Frankrijk - Pécharmant - Domaine des Bertranoux
OverzichtDomaine des Bertranoux
Frankrijk - Pécharmant
Druif: merlot, cabernet sauvignon, cabernet franc en malbec.
Smaak & Geur: Een wijn met veel fruit, souplesse en stevigheid.
Lekker bij: Vleesgerechten, kazen
Weetje: De appellatie Pécharmant bevindt zich in het Zuidwesten van Frankrijk en ligt op de heuvels ten noordoosten van Bergerac. Pécharmant is een relatief klein wijngebied dat dankzij het dynamisme van enkele jonge wijnbouwers, die zich bewust zijn van de mogelijkheden en de rijkdom van de streek, een enorme opwaardering kent.
In 1946 werd de herkomstbenaming AOC officieel erkend voor wijngaarden die gelegen zijn in vier gemeenten: Bergerac, Creysse, Lembras en St. Saveur.

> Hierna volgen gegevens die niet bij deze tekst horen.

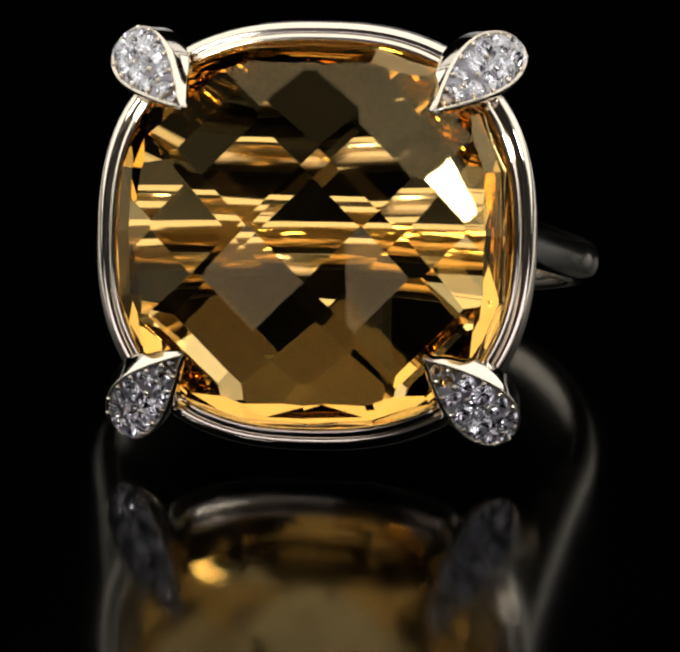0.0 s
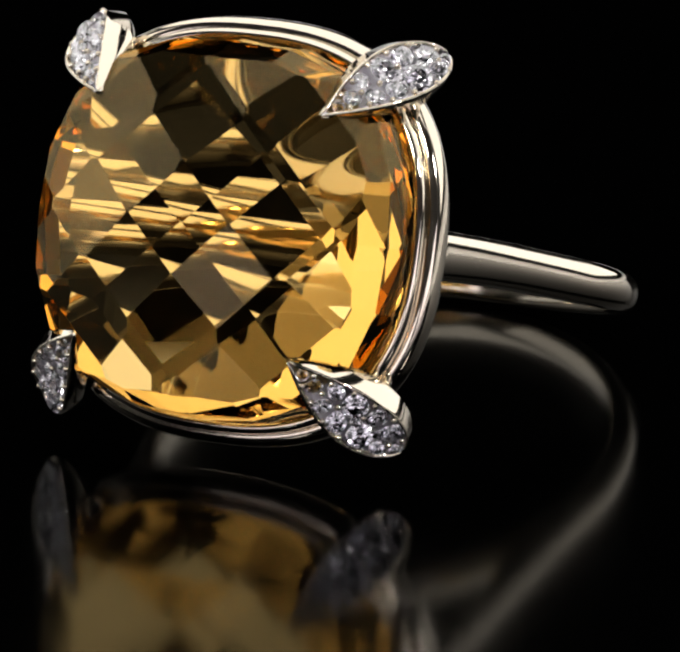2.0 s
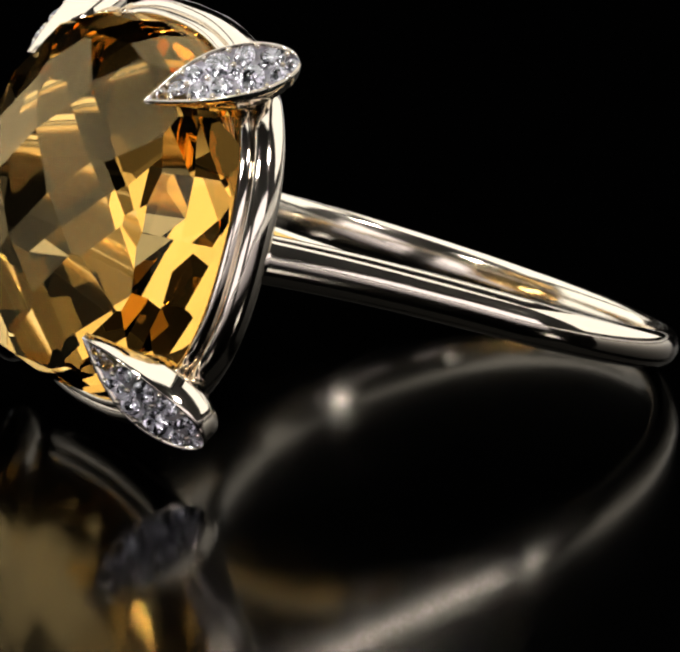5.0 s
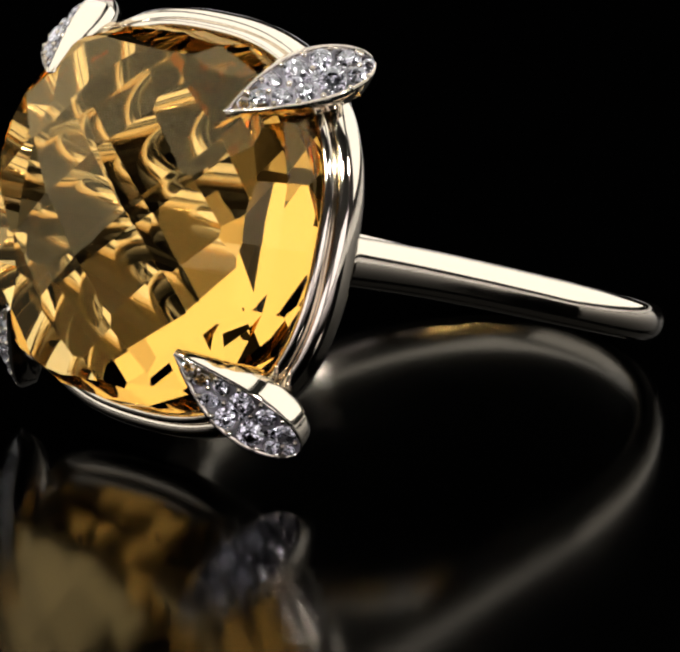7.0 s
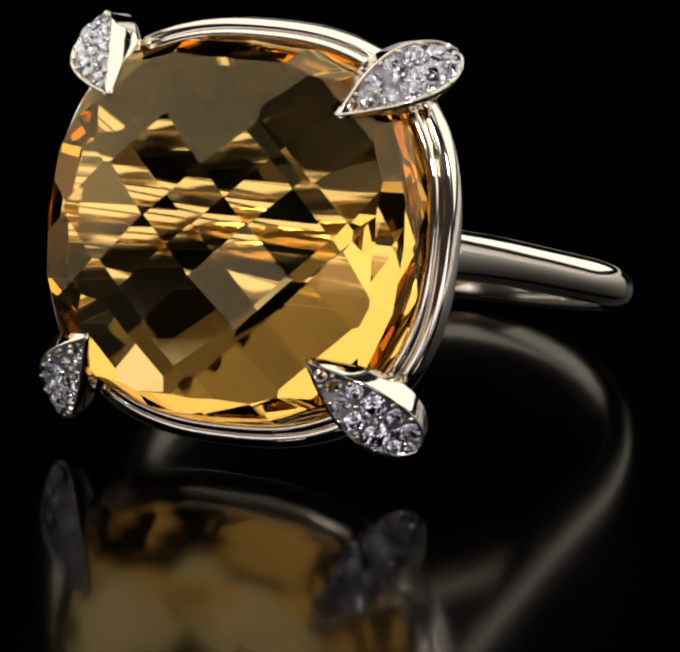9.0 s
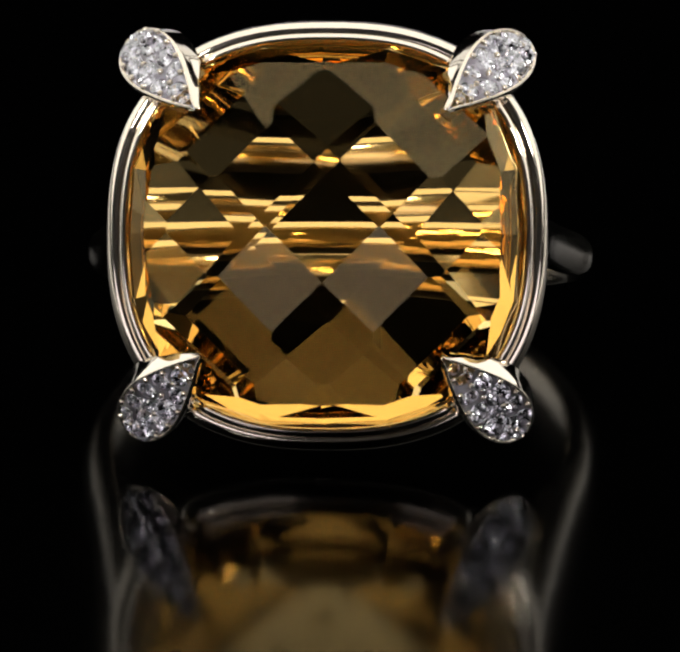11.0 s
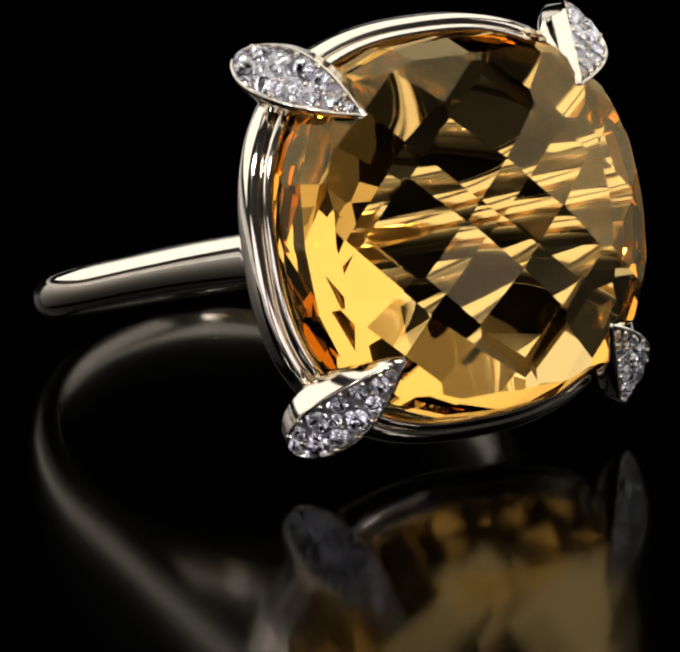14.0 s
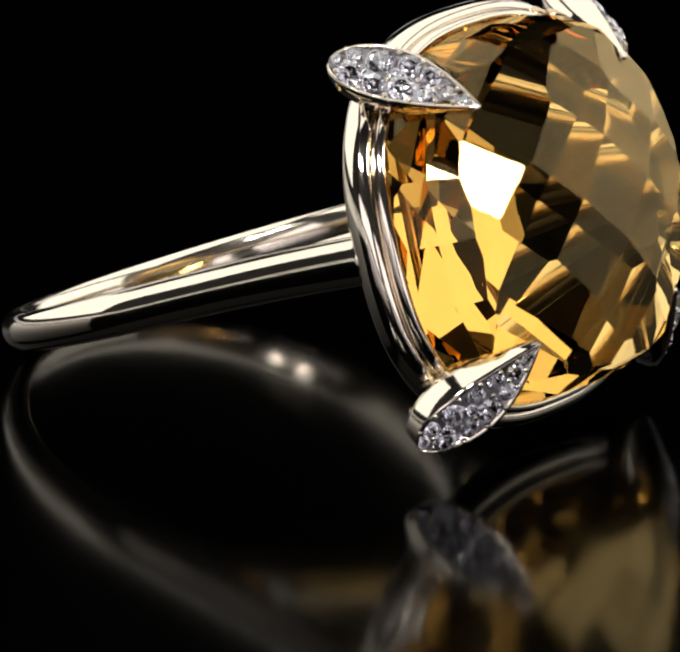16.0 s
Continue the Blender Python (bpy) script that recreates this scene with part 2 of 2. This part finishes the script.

Geschiedenis: Vlak na de tweede wereldoorlog heeft een handjevol wijnboeren uit de streek van Bergerac, zonder veel omhaal, de benaming Pécharmant zo maar uitgevonden om hun wijnen beter herkenbaar op de markt te brengen.
De benaming is ontstaan door het aaneenkoppelen van twee woorden: "Pech" en "Armant".
Pech is een Keltisch woord en staat voor: grond. Armant van zijn kant is niets meer dan de voornaam Armand, die in de 13de eeuw, toen er alleen nog maar voornamen in zwang waren, blijkbaar de eigenaar was van dit gebied.
De wijnbouw: De wijnen uit de Pécharmant hebben zonder twijfel de langste bewaarmogelijkheden van alle wijnen uit de streek. Vol en stevig gebouwd hebben zij voldoende tannine om zeker de eerste vier tot zes jaar beter te worden. Anderzijds zijn het wijnen die al van bij het begin af flatteren door hun mooie volle fruitsmaak.
De opbrengst moet er beperkt zijn tot 45 hl per ha.
De wijn moet minstens gedurende 12 maanden in gistkuipen of op houten vaten rijpen.
Wijnen die de AOC Pécharmant willen voeren, moeten op zijn minst drie van de toegelaten druivenrassen gebruiken.
Terroir & Klimaat: In Bergerac begint de grond met een kiezelzandlaag op een ondergrond van keitjes. De helling naar Pécharmant toe verandert dan geleidelijk in zand en kiezel uit de Périgord, met midden erin een ijzerhoudende kleilaag die men lokaal "tran" noemt. Zo iets vindt men iets meer ten westen ook terug in Saint-Emilion.